King Lear is notable for the overdetermination of the fool archetype. Along with the official fool (Todd Jefferson Moore), the disguised Kent (played as a “Duchess” by the splendid Amy Thone) and Poor Tom on the heath reinforce the fool’s function of bearing witness to the truth as they retreat most deeply into their roles. Thone and Jefferson have a winning dynamic together and help re-introduce some of the play’s larger perspectives — particularly, its obsession with the power of language to shape reality, both positively and negatively. This is what gives the humor they interject its edge.
After all, they continue to subject Lear to the treatment that outraged him when it came from Cordelia. But even to “speak what we feel” is a kind of rhetoric, if the mirror side of Lear’s fulminations and curses. Language is the one thing the dispossessed king is left with — the very language he obviously abused throughout his reign.

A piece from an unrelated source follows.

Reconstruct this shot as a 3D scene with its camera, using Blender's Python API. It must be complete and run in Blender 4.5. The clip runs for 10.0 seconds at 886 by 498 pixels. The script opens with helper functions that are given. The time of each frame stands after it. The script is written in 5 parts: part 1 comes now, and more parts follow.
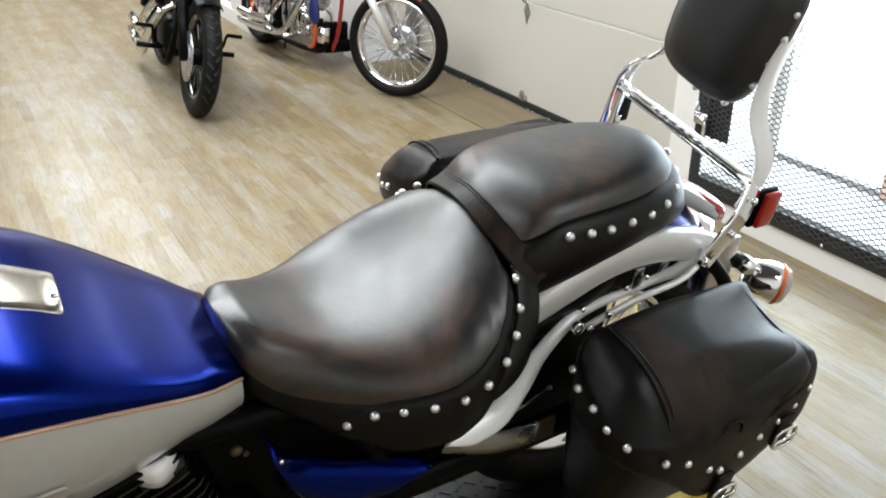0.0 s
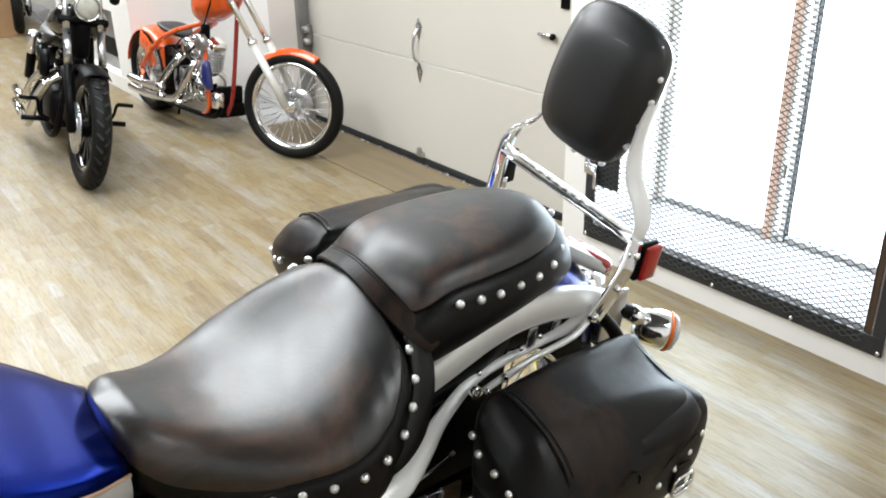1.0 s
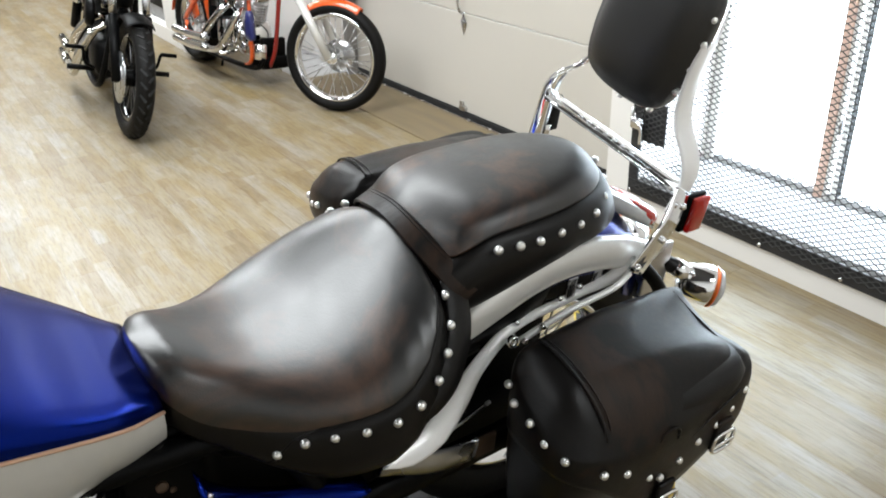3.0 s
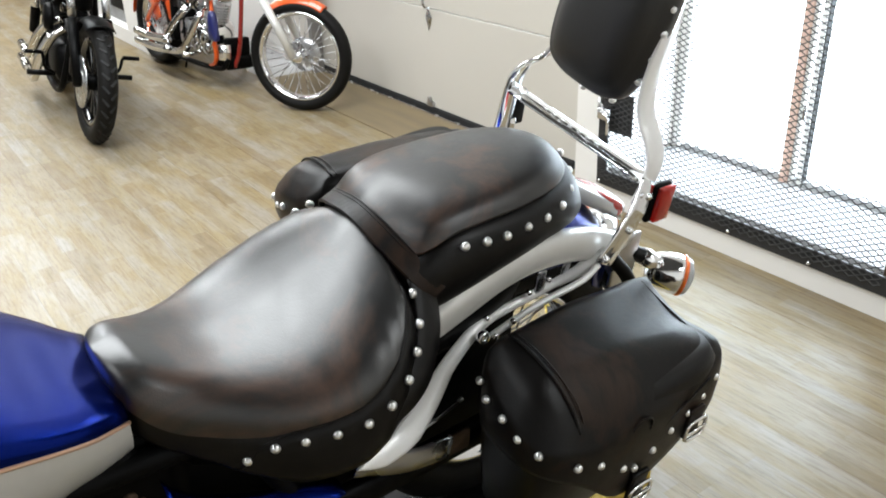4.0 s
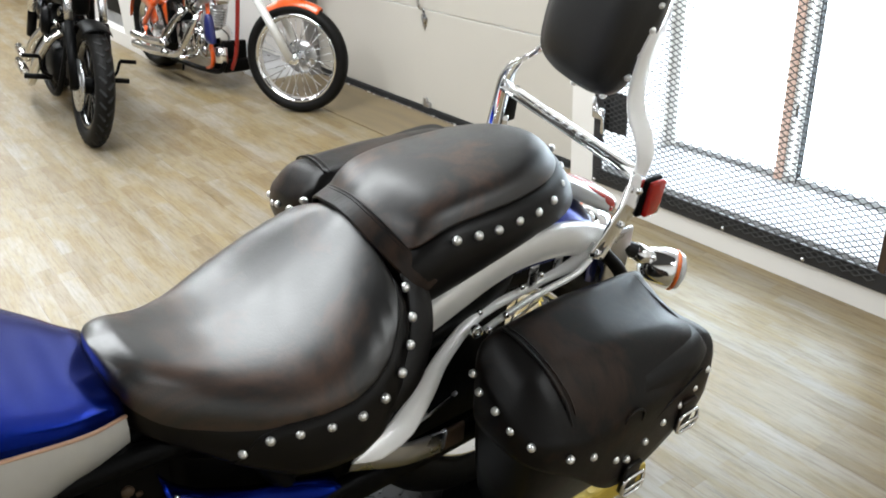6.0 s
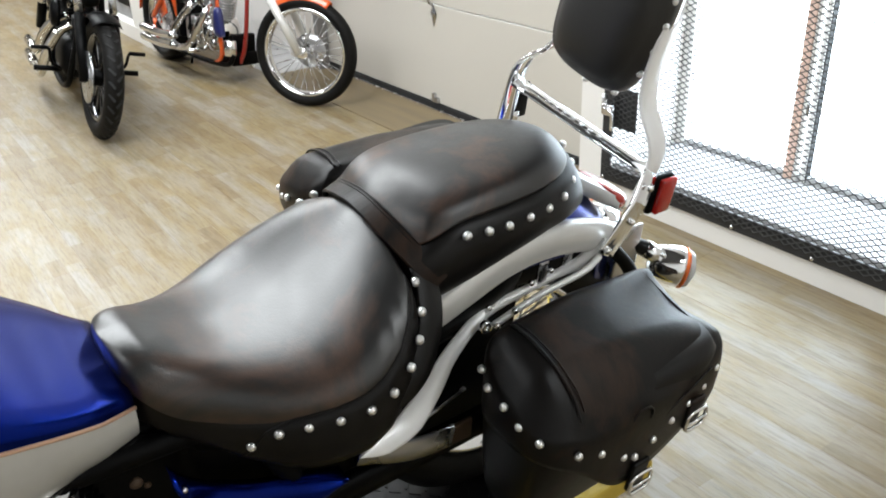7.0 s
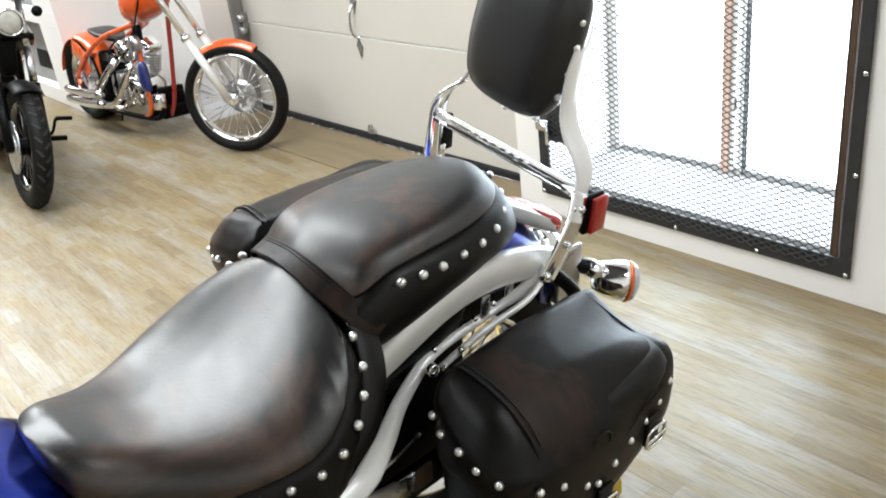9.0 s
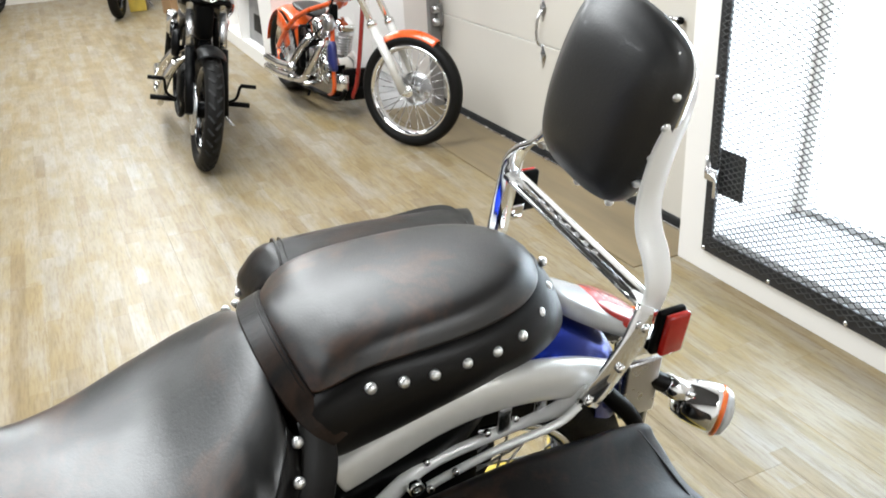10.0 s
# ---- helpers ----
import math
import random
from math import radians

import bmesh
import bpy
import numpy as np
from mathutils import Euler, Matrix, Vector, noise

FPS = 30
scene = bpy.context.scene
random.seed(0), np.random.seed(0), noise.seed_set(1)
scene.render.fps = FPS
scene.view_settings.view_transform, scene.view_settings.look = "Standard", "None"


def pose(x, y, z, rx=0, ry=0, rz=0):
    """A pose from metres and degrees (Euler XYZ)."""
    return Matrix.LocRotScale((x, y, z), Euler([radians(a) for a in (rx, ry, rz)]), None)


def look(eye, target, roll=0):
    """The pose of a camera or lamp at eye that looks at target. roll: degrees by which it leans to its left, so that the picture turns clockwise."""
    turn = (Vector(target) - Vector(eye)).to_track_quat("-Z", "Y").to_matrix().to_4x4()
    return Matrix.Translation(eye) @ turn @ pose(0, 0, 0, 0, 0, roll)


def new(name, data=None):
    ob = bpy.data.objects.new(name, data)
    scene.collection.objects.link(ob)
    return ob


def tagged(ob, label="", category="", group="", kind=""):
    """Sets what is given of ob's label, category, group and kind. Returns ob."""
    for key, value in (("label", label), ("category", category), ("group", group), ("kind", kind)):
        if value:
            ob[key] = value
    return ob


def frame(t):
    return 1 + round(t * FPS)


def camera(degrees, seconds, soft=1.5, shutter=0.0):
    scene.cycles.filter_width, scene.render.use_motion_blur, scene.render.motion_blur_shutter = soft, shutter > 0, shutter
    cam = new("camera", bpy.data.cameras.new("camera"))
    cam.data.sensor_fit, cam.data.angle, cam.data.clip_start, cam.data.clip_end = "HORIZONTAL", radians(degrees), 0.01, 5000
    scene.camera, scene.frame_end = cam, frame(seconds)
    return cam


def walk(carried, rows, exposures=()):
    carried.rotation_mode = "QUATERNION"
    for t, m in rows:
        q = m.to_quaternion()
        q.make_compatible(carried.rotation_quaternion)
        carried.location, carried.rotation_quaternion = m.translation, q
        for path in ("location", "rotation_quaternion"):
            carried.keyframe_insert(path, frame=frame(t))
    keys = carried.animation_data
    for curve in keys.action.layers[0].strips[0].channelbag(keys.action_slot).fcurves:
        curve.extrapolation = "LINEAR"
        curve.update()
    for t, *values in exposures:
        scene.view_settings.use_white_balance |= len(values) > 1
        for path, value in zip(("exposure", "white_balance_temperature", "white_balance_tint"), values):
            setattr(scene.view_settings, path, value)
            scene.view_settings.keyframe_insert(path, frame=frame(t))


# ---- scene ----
cam = camera(55.0, 10.0, soft=1.9)
PATH = [
    (0, (0.5, -0.479, 1.544), (-1.045, 0.405, 0.631), -0.4),
    (0.5, (0.506, -0.455, 1.563), (-0.995, 0.563, 0.719), -0.3),
    (1, (0.513, -0.446, 1.577), (-0.96, 0.64, 0.77), -1.0),
    (1.5, (0.51, -0.446, 1.57), (-0.944, 0.649, 0.741), -0.4),
    (2, (0.512, -0.443, 1.561), (-0.971, 0.605, 0.724), -0.7),
    (2.5, (0.502, -0.438, 1.543), (-1.0, 0.536, 0.652), -0.9),
    (4, (0.497, -0.415, 1.539), (-0.961, 0.614, 0.637), -2.2),
    (4.5, (0.505, -0.41, 1.529), (-0.925, 0.645, 0.613), -1.9),
    (5, (0.511, -0.408, 1.532), (-0.93, 0.643, 0.628), -2.7),
    (5.5, (0.519, -0.413, 1.534), (-0.935, 0.628, 0.638), -2.9),
    (7, (0.513, -0.422, 1.532), (-0.95, 0.596, 0.627), -2.2),
    (7.5, (0.499, -0.425, 1.529), (-0.943, 0.62, 0.621), -2.1),
    (8, (0.501, -0.425, 1.534), (-0.946, 0.644, 0.661), -3.6),
    (8.5, (0.517, -0.458, 1.559), (-0.914, 0.665, 0.729), -6.1),
    (9, (0.507, -0.363, 1.55), (-0.913, 0.746, 0.681), -7.5),
    (9.3, (0.493, -0.214, 1.523), (-1.068, 0.701, 0.671), 0.4),
    (9.5, (0.486, -0.14, 1.523), (-1.104, 0.675, 0.625), 1.3),
    (9.7, (0.466, -0.081, 1.542), (-1.166, 0.692, 0.684), -1.7),
    (10, (0.404, 0.026, 1.54), (-1.26, 0.749, 0.697), -3.2),
]
walk(cam, [(t, look(eye, target, roll)) for t, eye, target, roll in PATH],
     [(0, -0.20), (1, -0.03), (2.5, -0.11), (4.5, -0.15), (5.5, -0.17), (7, -0.20), (8.5, -0.07), (9, -0.03), (10, 0.0)])

# ---------------------------------------------------------------- light and world
world = bpy.data.worlds.new("world")
scene.world = world
world.use_nodes = True
wn = world.node_tree.nodes
sky = wn.new("ShaderNodeTexSky")
sky.sky_type, sky.sun_disc = "NISHITA", False
sky.sun_elevation, sky.sun_rotation = radians(40), radians(20)
world.node_tree.links.new(sky.outputs[0], wn["Background"].inputs[0])
wn["Background"].inputs[1].default_value = 0.12
scene.view_settings.exposure = 0.0


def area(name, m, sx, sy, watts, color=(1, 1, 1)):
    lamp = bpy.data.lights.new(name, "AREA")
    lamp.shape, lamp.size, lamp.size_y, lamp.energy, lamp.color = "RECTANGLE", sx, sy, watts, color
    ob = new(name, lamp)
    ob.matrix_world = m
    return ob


WARM = (0.935, 0.977, 1.0)
for lx, ly in ((-10.4, 0.5), (-8.4, 0.5), (-6.3, 0.6)):
    area("unseen_ceiling_lamp", pose(lx, ly, 3.3), 1.7, 0.6, 112, WARM)
area("unseen_ceiling_lamp", pose(-2.6, -0.4, 3.3), 2.0, 3.6, 272, WARM)
# These two are added, unseen, to brighten the bag blade and lid shoulder.
area("unseen_ceiling_lamp", pose(2.0, 1.8, 3.3), 0.6, 2.2, 56, WARM)
area("unseen_ceiling_lamp", pose(-0.5, -2.9, 3.3), 1.2, 0.5, 42, WARM)
area("unseen_ceiling_lamp", pose(-6.0, -2.4, 3.3), 1.3, 0.5, 75, WARM)
# Unseen fill before the solid east wall, added to brighten chrome and tank.
area("unseen_east_fill", look((2.57, -0.7, 1.55), (0.0, -0.7, 1.55)), 4.6, 2.2, 7, (0.93, 0.97, 1.0))

# ---------------------------------------------------------------- materials


def mat(name, base, rough=0.5, metal=0.0, vary=0.12, scale=6.0, bump=0.0, bump_scale=60.0, coat=0.0, rough_vary=0.1, spec=0.5, stretch=(1, 1, 1), emit=0.0, transmission=0.0):
    m = bpy.data.materials.new(name)
    m.use_nodes = True
    n, l = m.node_tree.nodes, m.node_tree.links
    b = n["Principled BSDF"]
    co = n.new("ShaderNodeTexCoord")
    mp = n.new("ShaderNodeMapping")
    mp.inputs["Scale"].default_value = stretch
    l.new(co.outputs["Object"], mp.inputs[0])
    big, fine = n.new("ShaderNodeTexNoise"), n.new("ShaderNodeTexNoise")
    big.inputs["Scale"].default_value, fine.inputs["Scale"].default_value = scale, bump_scale
    big.inputs["Detail"].default_value, fine.inputs["Detail"].default_value = 4, 4
    l.new(mp.outputs[0], big.inputs["Vector"])
    l.new(mp.outputs[0], fine.inputs["Vector"])
    mix = n.new("ShaderNodeMix")
    mix.data_type = "RGBA"
    lo = [max(0, c * (1 - vary)) for c in base]
    hi = [min(1, c * (1 + vary)) for c in base]
    mix.inputs[6].default_value, mix.inputs[7].default_value = (*lo, 1), (*hi, 1)
    l.new(big.outputs[0], mix.inputs[0])
    l.new(mix.outputs[2], b.inputs["Base Color"])
    rr = n.new("ShaderNodeMapRange")
    rr.inputs[3].default_value, rr.inputs[4].default_value = max(0.02, rough - rough_vary), min(1, rough + rough_vary)
    l.new(big.outputs[0], rr.inputs[0])
    l.new(rr.outputs[0], b.inputs["Roughness"])
    b.inputs["Metallic"].default_value = metal
    b.inputs["Specular IOR Level"].default_value = spec
    b.inputs["Coat Weight"].default_value = coat
    b.inputs["Coat Roughness"].default_value = 0.04
    b.inputs["Transmission Weight"].default_value = transmission
    if emit:
        b.inputs["Emission Color"].default_value = (*base, 1)
        b.inputs["Emission Strength"].default_value = emit
    if bump:
        bp = n.new("ShaderNodeBump")
        bp.inputs["Strength"].default_value, bp.inputs["Distance"].default_value = bump, 0.002
        l.new(fine.outputs[0], bp.inputs["Height"])
        l.new(bp.outputs[0], b.inputs["Normal"])
    return m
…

The scenic conception is notably weak and lags far behind the many fine nuances of the ensemble’s acting. Daniels, who collaborated with set designer Craig Wollam, opts for a colorless, ultra-minimalist playing space with a backdrop of hanging plastic and linen sheets and a scaffold that rolls to and fro. It is a way of making the stage the world, but the process of stripping away so essential to the play’s arc has already happened by the start.
Melanie Burgess’s abstract-pattern, cheerless costumes seem out of sync with the high contrasts of Jessica Trundy’s lighting. I do like the effect of cruel illumination upon the arrival at Dover, but the veer toward a horizontal Rothko glow at the end puzzles. Robertson Witmer picks up on the script’s references to drums to create a sternly percussive sound design.